### Exercise brief
Return all of the data exactly as written, without the pictures.

::::

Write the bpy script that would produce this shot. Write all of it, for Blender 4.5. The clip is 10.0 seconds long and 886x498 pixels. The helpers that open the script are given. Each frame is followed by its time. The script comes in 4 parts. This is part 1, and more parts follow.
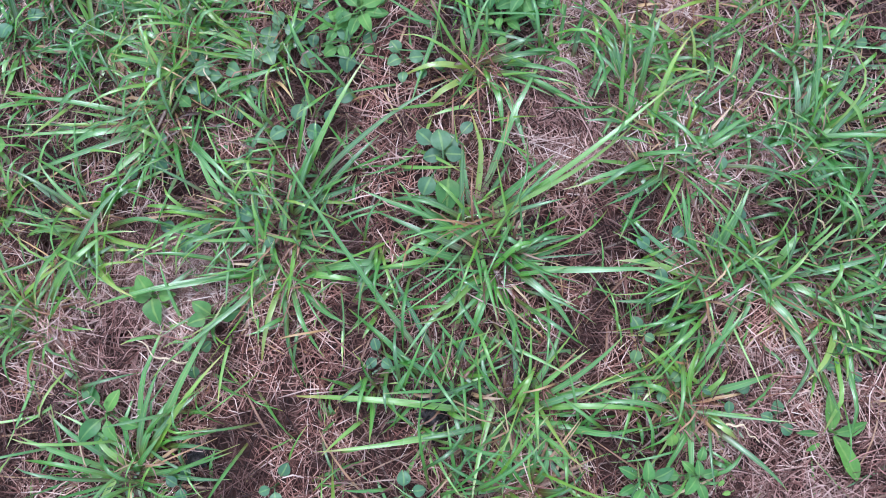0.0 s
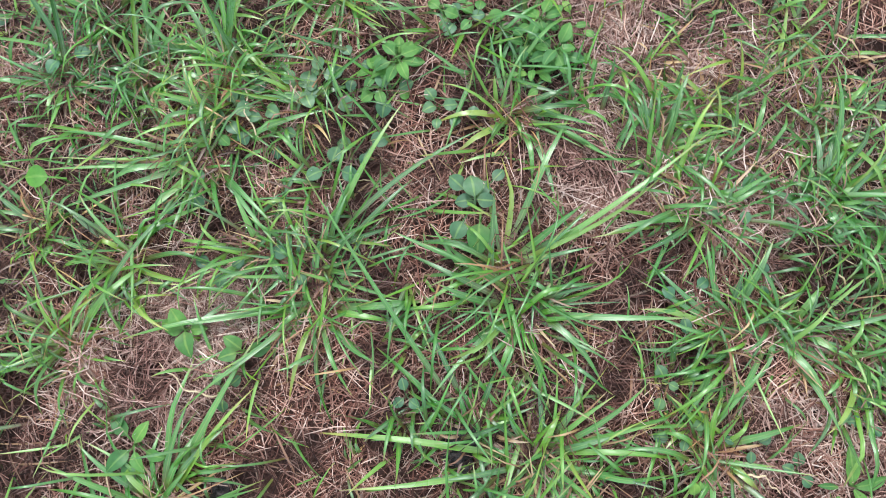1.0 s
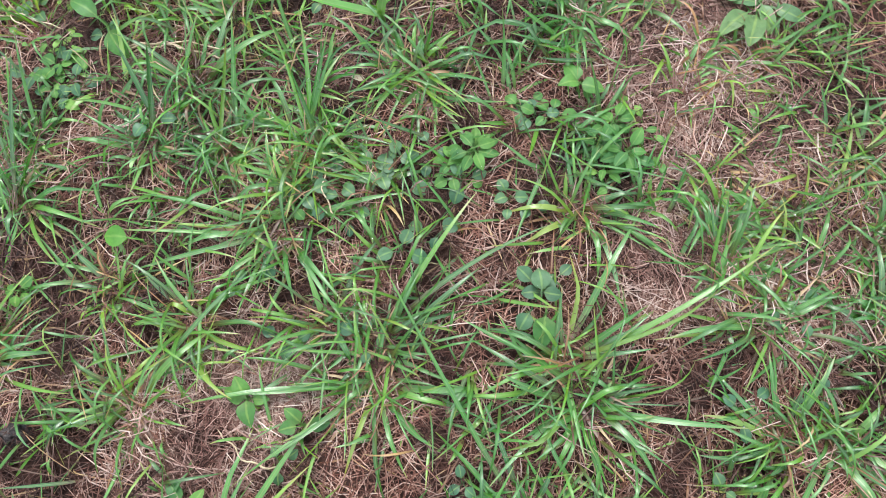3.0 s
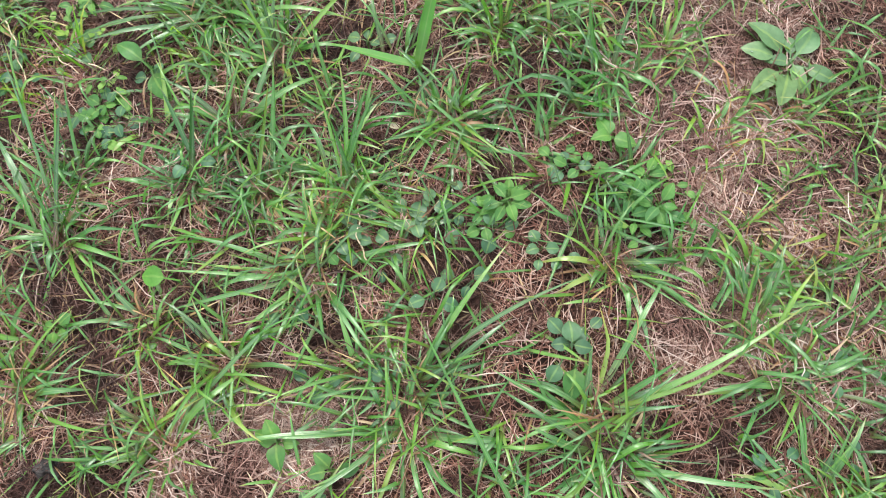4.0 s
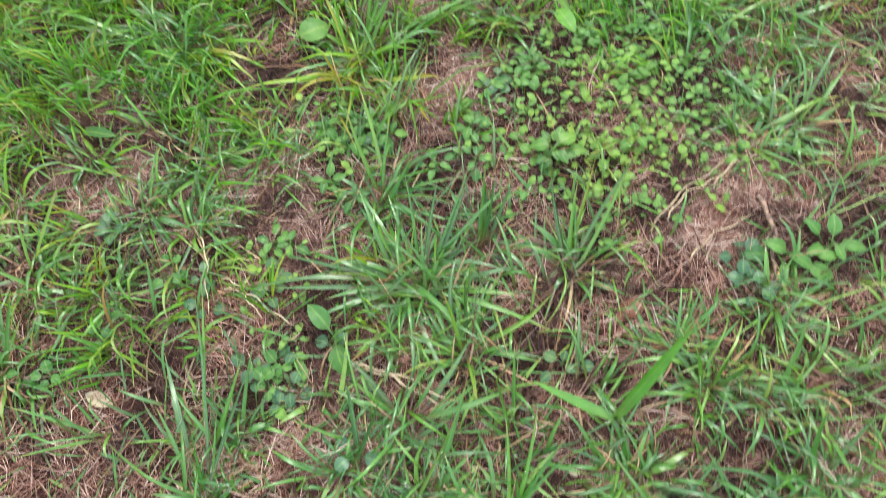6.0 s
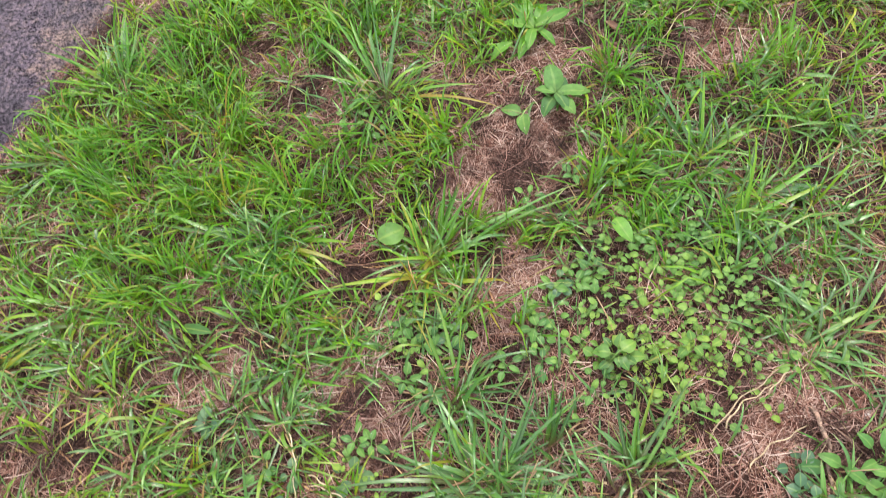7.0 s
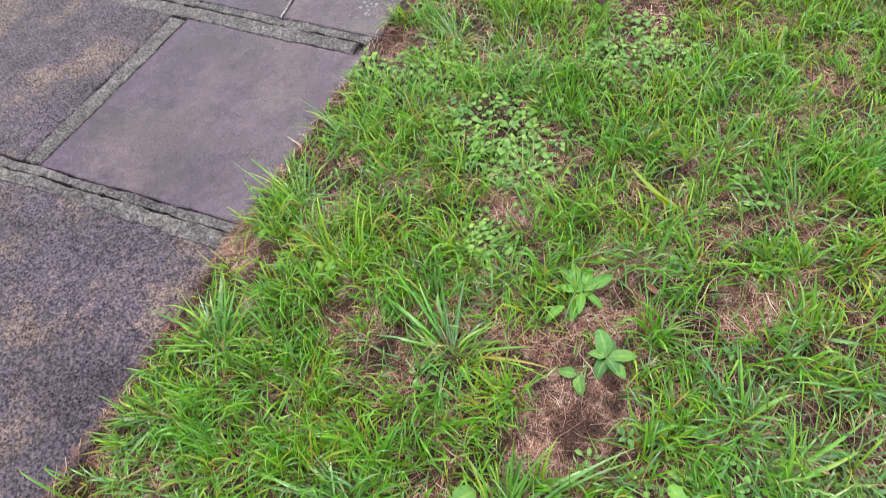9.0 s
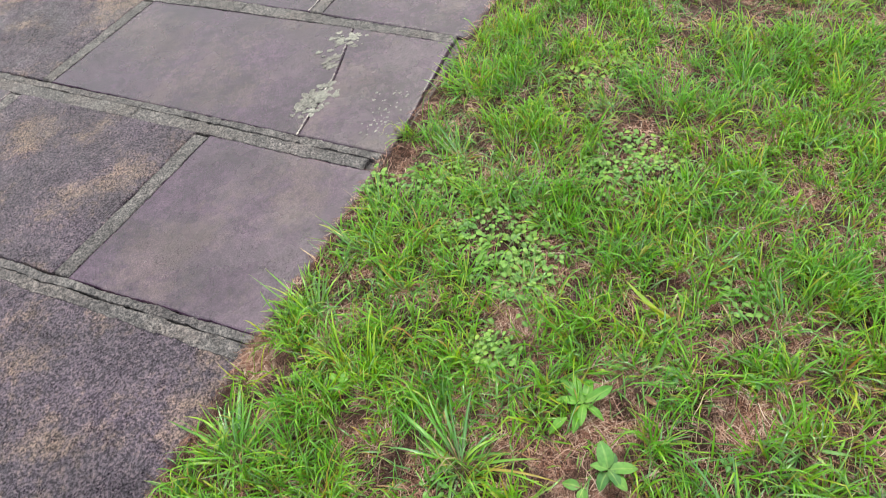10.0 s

::::

### Correct result
Write the bpy script that would produce this shot. Write all of it, for Blender 4.5. The clip is 10.0 seconds long and 886x498 pixels. The helpers that open the script are given. Each frame is followed by its time. The script comes in 4 parts. This is part 1, and more parts follow.
0.0 s
1.0 s
3.0 s
4.0 s
6.0 s
7.0 s
9.0 s
10.0 s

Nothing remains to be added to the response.